その為、主人公「金田一 一」と幼馴染みである「七瀬 美雪」の関係性やはじめの問題児っぷりが描かれます。
そういった後で、はじめは美雪が所属している演劇部の合宿に同行し、孤島にある劇場完備のホテル『オペラ座館』を訪れます。
ただこの演劇部は最近自殺した部員がいて、その影響で退部した部員がいたり、残った部員たちにも暗い影を落としたりと、何とも謂わくありげな様子である事が伺えます。
そんな状態なので演劇部では所々ギスギスしながらも合宿を行っていきますが、2日目の朝に女子部員が劇場の照明に押し潰されて死亡し、惨劇の幕が上がります。
演劇部を襲う惨劇
その事件直後、何故か休暇でオペラ座館に宿泊していた警視庁警部「剣持 勇」は登場します。剣持は当初事故として扱おうとしたものの、はじめにワイヤーの切断面を指摘されると、お前を試しただけという意味不明な言い訳をしてから捜査に乗り出します。

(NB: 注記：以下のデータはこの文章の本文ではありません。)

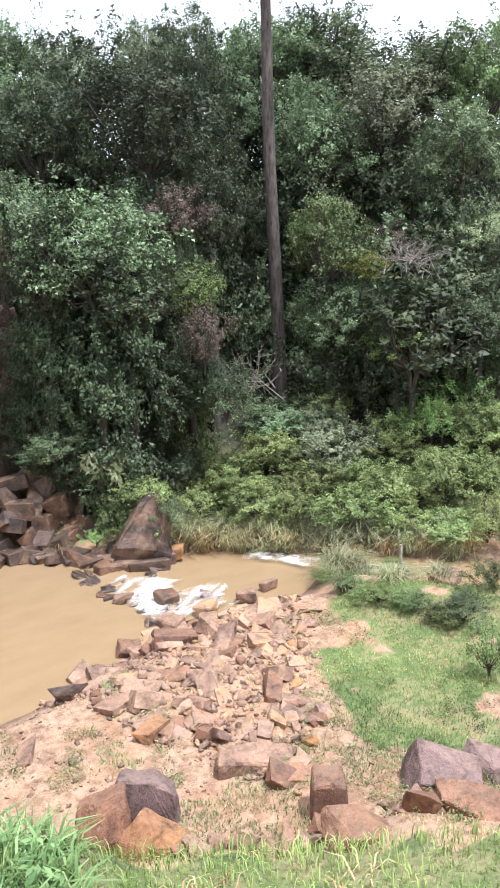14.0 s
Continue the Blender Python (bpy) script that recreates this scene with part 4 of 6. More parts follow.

それから姿を消した顔面に包帯巻いた宿泊客の存在やタイミング良く悪天候になっていた上に犯人の手により船が流されるなどトントン拍子に話が進んで行きます。
そして3日目の朝、二人目の犠牲者が出た際に稽古していた演目である『オペラ座の怪人』に見立てているという話が出て来ます。
いわゆる見立て殺人という事ですが、その流れでオペラ座の怪人について大筋やオペラ座の怪人が『ファントム』と呼ばれている事が説明されます。ただ本エピソードにおける犯人の怪人名は『歌月』なのが少しややこしい所です。
そういった話を聞いたはじめは本格的に調査に乗り出します。その様子を見て演劇部顧問が美雪に、はじめは普段の成績は悪いものの、入試は過去最高点であった事とIQが180と非常に高かったと説明されます。いかにも能ある鷹は爪を隠す的な印象を受ける設定といった所です。ですがいかにも事情通といった様子で話すこの顧問教師が、どうしてその事を知っているのか気になる所です。
一方はじめは調査に乗り出したものの、なかなか思うようにいかず、そうしている間にさらなる犠牲者が出てしまいます。
怪人出現と解決
3日目の夜、美雪たちの前にファントムの衣装を着た怪人歌月が現れ、悲鳴を聞いたはじめと剣持が追跡する場面があります。
ただここで用いられた犯人が消えるトリックは20世紀初頭から伝わる古典的トリックの為、はじめのみならず読者にとっても大きなヒントになった物と思われます。
そして実際この事を手掛かりにはじめは深夜に調査を行い確信に至ります。
この時、決め台詞である「謎はすべて解けた」が使われ、この最初のエピソードから用いられていたと思うと感慨深いものがあります。
そうした後の翌朝、はじめは小細工した後に推理を披露します。ただ全体的に状況証拠というのが気になりました。決め手となった犯人消失トリックにしろ窓枠は手掛かりでしかなく、やはり状況証拠なので犯人は無理矢理言い逃れが可能だったかも知れません。
ただ犯人は観念してしまい、復讐であった事を告白します。
もっとも本シリーズは大抵復讐絡みなので特筆する事でも無いかと思いますが、しいて言うなら標的になった人物の1人が性格悪すぎたのが原因でしょうか。
まとめ
先述の通り本エピソードはシリーズ最初のエピソードです。
最初という事もあるのか、ミステリとしては古典的トリックを用いていたりと物足りなさを感じます。
もっとも文庫版まえがきによればこの時点では本格推理な漫画としては構想されていなかった様ですので仕方ないのかも知れません。
ただ復讐に燃える犯人や決め台詞の一つなどシリーズを通しての要素はおおよそ出来ていたと言えます。